The College

Curricular Programs

Collaborate on campus research and community projects and delve further into social issues, humanities and other topics.

With more than 2,500 courses offered each academic year, the Brown curriculum is ripe for exploration. Among these options are specially designated curricular programs that offer opportunities for out-of-classroom research and collaboration, small-group discussion and focused study.

These curricular programs provide you with unique opportunities to delve further into existing interests, discover new ones, and develop an understanding of the connections between and across disciplines.
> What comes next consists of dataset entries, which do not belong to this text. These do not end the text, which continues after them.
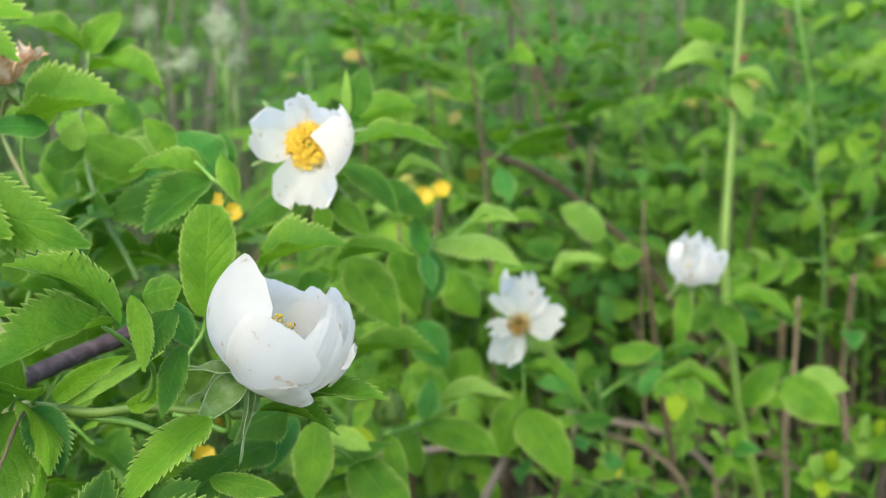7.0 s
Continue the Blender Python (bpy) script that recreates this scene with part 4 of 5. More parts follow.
lf = rose_leaf((0.0324, 0.4532, 0.9038), "light green rose leaf with brown eaten edge")
stalk(lf, [(0.0314, 0.4581, 0.8714), (0.0303, 0.4524, 0.8906), (0.0324, 0.4532, 0.9038)], 0.0011, 0.0008)
leaflet(lf, (0.0314, 0.4529, 0.9018), (0.0768, 0.4443, 0.9137), 0.0428, (-0.3, -0.37, 0.88), 52, 0.05, 0, "mid")
leaflet(lf, (0.0451, 0.4414, 0.9034), (0.0198, 0.4362, 0.9044), 0.0127, (0.18, -0.77, 0.62), 14, 0.04, 0, "blue")
leaflet(lf, (-0.0046, 0.5175, 0.8868), (-0.0194, 0.524, 0.9073), 0.0213, (0.21, -0.88, 0.43), -24, 0.04, 0, "mid")
leaflet(lf, (0.0453, 0.4811, 0.8878), (0.0498, 0.484, 0.9024), 0.0129, (-0.11, -0.97, 0.23), 14, 0.04, 0, "pale")
leaflet(lf, (0.0309, 0.4918, 0.8824), (0.0505, 0.4915, 0.8905), 0.0220, (-0.24, -0.8, 0.55), -24, 0.04, 0, "dark")
lf = rose_leaf((0.0386, 0.574, 0.9277), "green rose leaf on a thin upright shoot")
stalk(lf, [(0.0383, 0.5711, 0.9154), (0.0386, 0.5738, 0.927), (0.0389, 0.5761, 0.9368)], 0.0011, 0.0008)
leaflet(lf, (0.0386, 0.5738, 0.927), (0.0568, 0.577, 0.949), 0.0199, (-0.26, -0.9, 0.34), 27, 0.04, 0, "mid")
leaflet(lf, (0.039, 0.5716, 0.9179), (0.0797, 0.5546, 0.9093), 0.0297, (0.07, -0.3, 0.95), 52, 0.12, 0, "mid")
leaflet(lf, (0.0361, 0.5743, 0.9277), (0.0014, 0.5716, 0.9433), 0.0266, (0.41, -0.32, 0.85), 52, 0.1, 0, "mid")
leaflet(lf, (0.0399, 0.5741, 0.9289), (0.0657, 0.5726, 0.9349), 0.0096, (-0.17, -0.83, 0.53), -20, 0.04, 0, "dark")
leaflet(lf, (0.0166, 0.5288, 0.9011), (0.041, 0.5213, 0.9245), 0.0191, (-0.46, -0.87, 0.19), 14, 0.04, 0, "soft")
leaflet(lf, (0.0333, 0.5178, 0.9063), (0.0043, 0.5188, 0.8966), 0.0194, (-0.1, -0.97, 0.21), -24, 0.04, 0, "mid")
lf = rose_leaf((0.0009, 0.4477, 0.9438), "green toothed rose leaf at the top of the shrub")
stalk(lf, [(-0.0115, 0.4485, 0.9415), (0.0009, 0.448, 0.945), (0.0107, 0.4471, 0.9462)], 0.0011, 0.0008)
leaflet(lf, (-0.0017, 0.4471, 0.94), (0.0386, 0.4252, 0.9325), 0.0289, (0.03, -0.28, 0.96), 52, 0.1, 0, "mid")
leaflet(lf, (0.0083, 0.4338, 0.9323), (0.0239, 0.4231, 0.9168), 0.0134, (0.32, -0.6, 0.73), 20, 0.04, 0, "dark")
leaflet(lf, (-0.0004, 0.4774, 0.9378), (-0.0033, 0.4628, 0.9182), 0.0118, (0.12, -0.8, 0.58), -24, 0.04, 0, "blue")
leaflet(lf, (0.004, 0.4917, 0.9132), (-0.0064, 0.4961, 0.9265), 0.0165, (0.39, -0.74, 0.55), -24, 0.04, 0, "young")
lf = rose_leaf((0.0498, 0.2441, 0.955), "large light green toothed rose leaf close to the lens")
stalk(lf, [(0.0359, 0.2494, 0.949), (0.0477, 0.2463, 0.9546), (0.0574, 0.244, 0.9579)], 0.0011, 0.0008)
leaflet(lf, (0.0475, 0.245, 0.9488), (0.0913, 0.2296, 0.9562), 0.0302, (-0.29, -0.4, 0.87), 52, 0.04, 0, "young")
leaflet(lf, (0.0554, 0.2472, 0.9622), (0.0957, 0.237, 0.9678), 0.0129, (-0.28, -0.89, 0.35), -27, 0.04, 0, "young")
lf = rose_leaf((0.1376, 0.4148, 0.8486), "toothed green rose leaf behind the cupped flower")
stalk(lf, [(0.1323, 0.418, 0.8377), (0.1376, 0.4148, 0.8486), (0.1477, 0.4194, 0.8511)], 0.0011, 0.0008)
leaflet(lf, (0.1346, 0.4146, 0.8462), (0.1708, 0.4029, 0.8579), 0.0334, (-0.36, -0.19, 0.91), 52, 0.06, 0, "mid")
leaflet(lf, (0.1685, 0.4844, 0.8297), (0.2064, 0.4759, 0.8341), 0.0212, (-0.15, -0.19, 0.97), 52, 0.08, 0, "mid")
leaflet(lf, (0.1761, 0.5133, 0.8245), (0.2006, 0.4923, 0.7912), 0.0259, (0.04, -0.83, 0.55), 14, 0.04, 0, "mid")
leaflet(lf, (0.1769, 0.5391, 0.7591), (0.2253, 0.5246, 0.7646), 0.0305, (-0.14, -0.09, 0.99), 52, 0.1, 0, "mid")
leaflet(lf, (0.148, 0.4831, 0.8146), (0.165, 0.4734, 0.8254), 0.0163, (-0.59, -0.77, 0.24), -24, 0.04, 0, "dark")
lf = rose_leaf((0.1531, 0.3227, 0.8164), "toothed green rose leaf just below the cupped flower")
stalk(lf, [(0.133, 0.3178, 0.8299), (0.1429, 0.3201, 0.8222), (0.1531, 0.3227, 0.8164)], 0.0011, 0.0008)
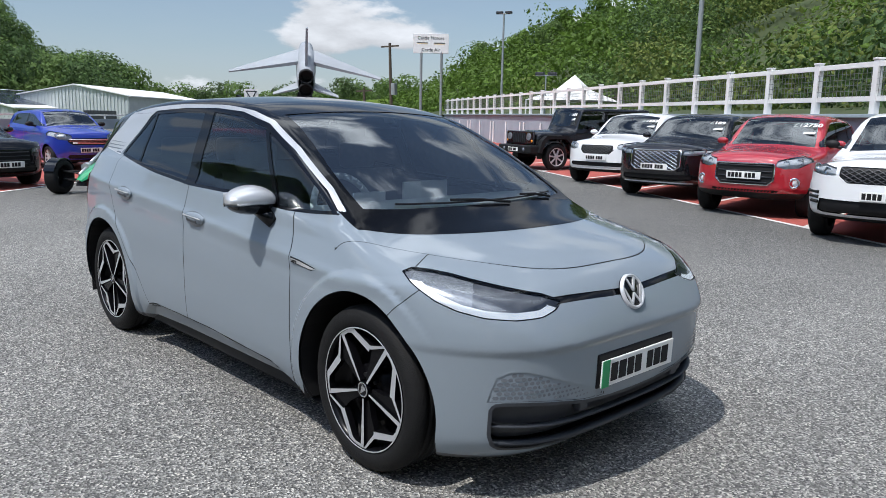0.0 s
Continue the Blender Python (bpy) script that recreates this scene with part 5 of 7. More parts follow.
def make_car(name, label, paint, m, group="", h=0.05, **kw):
    """A parked car: body skin cut into panels, panes, lamps and trim, on four wheels. It faces -x at its own origin."""
    c = dict(L=4.3, W=1.82, H=1.5, wb=2.62, wr=0.325, ax=-0.05, hood=0.92, cowl=-1.05, cowl_z=1.02, belt=0.98, roof0=-0.25, roof1=1.3, drop=0.2, lean=0.35, rim=ALLOY, spokes=10, trim=0.27, roof=None, wtop=None, clear=0.2, intake=(0.29, 0.39, 0.32), tail=0.95, grille=(0.46, 0.45, 0.72), rear_glass=GLASS_DARK)
    c.update(kw)
    L, W, H, belt = c["L"], c["W"], c["H"], c["belt"]
    F = car_F(c)
    car = empty(name)
    tagged(car, label, "car", group)
    V, N, T = surface(F, (-L / 2 - 0.1, -W / 2 - 0.1, 0.12), (L / 2 + 0.1, W / 2 + 0.1, H + 0.1), h)
    ay = lambda V: np.abs(V[:, 1])
    wt = c["wtop"] or H - 0.12
    a0, a1 = c["cowl"] + 0.12, c["roof0"] + 0.28
    t0, t1 = L / 2 - 0.42 - c["lean"] * 0.15, L / 2 - 0.36 - c["lean"] * 0.95
    if c.get("boxy"):
        a0, a1, t0, t1 = c["cowl"] + 0.16, c["roof0"] + 0.14, L / 2 - 0.2, L / 2 - 0.25
    dlo = [(a0, belt + 0.03), (0.2, belt + 0.035), (t0, belt + 0.08), (t0 - 0.02, belt + 0.14), (t1, wt - 0.05), (t1 - 0.15, wt - 0.01), (0.4, wt + 0.005), (a1, wt - 0.02), (a1 - 0.14, wt - 0.06)]
    side = lambda V, N: (0.32 - np.abs(N[:, 1])) * 0.5
    f_dlo = lambda V, N: np.maximum(poly_dist(V[:, 0], V[:, 2], dlo), side(V, N))
    wx = lambda V: c["cowl"] + 0.05 + 0.08 * (ay(V) / 0.6) ** 2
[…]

Like all undergraduate coursework at Brown, these programs also help you build relationships with peers, professors and members of the community and gain skills, experience and perspectives that will serve you well in your time on campus and after graduation.

Community-Based Learning and Research (CBLR) courses allow students to collaborate with one or more community partners to investigate an important social challenge or problem.
In their content and their objectives, Race, Power, and Privilege courses examine issues of structural inequality, racial formations and/or disparities, and systems of power within our complex, pluralistic world.
First-Year Seminars (FYS) aim to promote close interaction between faculty and students in a small setting, providing an entrée for incoming first-years, not only into college-level work, but into Brown's unique academic culture.
Seminars on topics informed by ongoing research at Brown University are offered every year through Brown's Cogut Institute for the Humanities.
Brown’s Open Curriculum places a high value on independent learning experiences for undergraduates. Chief among these are individual and group independent study courses.
Sophomore Seminars are small courses designed to help sophomores develop knowledge, skills and methods they need to progress toward more advanced learning in a field.